Three groups are affected:

  1. Benchmark administrators

A benchmark administrator has control over the provision of benchmarks. They are responsible for the arrangements for determining the benchmark, collecting and analysing the input data, determining the benchmark and publishing it. They are required to have robust governance arrangements in place to ensure their benchmark methodologies are appropriate, the calculation is accurate and that actual and potential conflicts of interest are managed properly. In addition, they must implement appropriate controls over the quality and retention of input data as well as establishing a code of conduct for contributors to comply with.

If non-EU administrators wish their benchmarks to be usable within the EU they have three options open to them:

  • Recognition: comply with the above in full, then seek recognition by setting up a legal entity within the EU and applying to one of the national competent authorities
  • Equivalence: be recognised by the European Securities and Markets Authority (ESMA) as being regulated by a non-EU regulator that has satisfied the equivalence requirements set out in the Benchmarks Regulation (including that the administrator is registered by ESMA and that prescribed co-operation arrangements are in place between the non-EU regulator and ESMA)
  • Endorsement: having the relevant benchmarks endorsed by an EU-based supervised firm as meeting requirements at least as stringent as BMR, and having ongoing monitoring in place.

Crucially, benchmark administrators will find themselves needing to make strategic decisions balancing the benefits of administering the benchmark against the risks, governance and other costs associated with the new regulations.

  1. Data contributors

A contributor under the BMR is a natural or legal person who:

  • Contributes input data that is not readily available to the administrator, and
  • Provides the input data for the purpose of a benchmark determination.

Both EU and non EU-based contributors must ensure that conflicts of interest which arise in the process of contributing data to benchmarks are properly identified and managed, and can expect to be asked to adhere to codes of conduct for data submission given to them by the administrator of the benchmark to which they contribute.
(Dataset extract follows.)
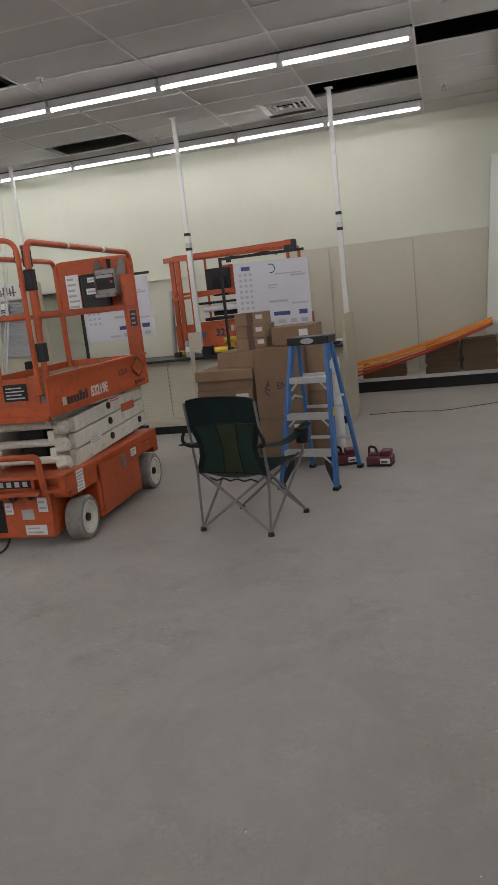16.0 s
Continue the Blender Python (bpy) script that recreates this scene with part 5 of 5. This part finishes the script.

  1. Index/benchmark users

The BMR places requirements on EU-based users of benchmarks to ensure that the benchmarks they use are either regulated within Europe, endorsed by an EU-regulated entity, or are deemed to be regulated under a non-EU but equivalent regulatory regime. They will have to create robust written plans that set out the actions the firm will take if a benchmark materially changes or ceases calculation, and as supervised entities must ensure the benchmarks they use are fit for purpose, do ‘what they say on the tin’ and are suitable. Non-EU users are only affected in the possibility that some benchmarks may cease to exist.

What’s next?

As already stated, we believe that full clarity on the application of BMR will not arrive until well after 1st January 2018, when most of its provisions come into effect. Additionally, various other jurisdictions are considering similar legislation, amongst whom Singapore and Australia are believed to be furthest along. The common thread binding these is likely to be the IOSCO Principles for Financial Benchmarks, compliance with which is likely to provide much of the required effort for each jurisdiction’s eventual legislation. As such, our recommended first steps for Asian firms who believe they may be affected are as follows:

      • For administrators, an assessment of BMR’s impact on their business, and if affected, an IOSCO “Principles for Financial Benchmarks” compliance review or gap analysis of their compliance with BMR as currently understood.
      • For data submitters, an analysis of their governance controlling the submission of data to benchmark administrators.
      • For benchmark users, to communicate with their EU benchmark providers to ensure continuation of provision.

Whether ultimately affected by BMR, we believe these deliverables will deliver positive outcomes whatever the eventual level of BMR impact upon each firm.


As is evident from the above, the BMR is extremely broad, affecting organisations with footprints within the EU and those outside the EU, and has to some extent ‘flown under the radar’ given the regulatory focus on MiFID II and elsewhere. It will be a significant challenge for many firms to gain compliance in the short time available, but there are some key steps that can be taken immediately that will ease the process down the line and that will be beneficial whether or not they are caught by the BMR.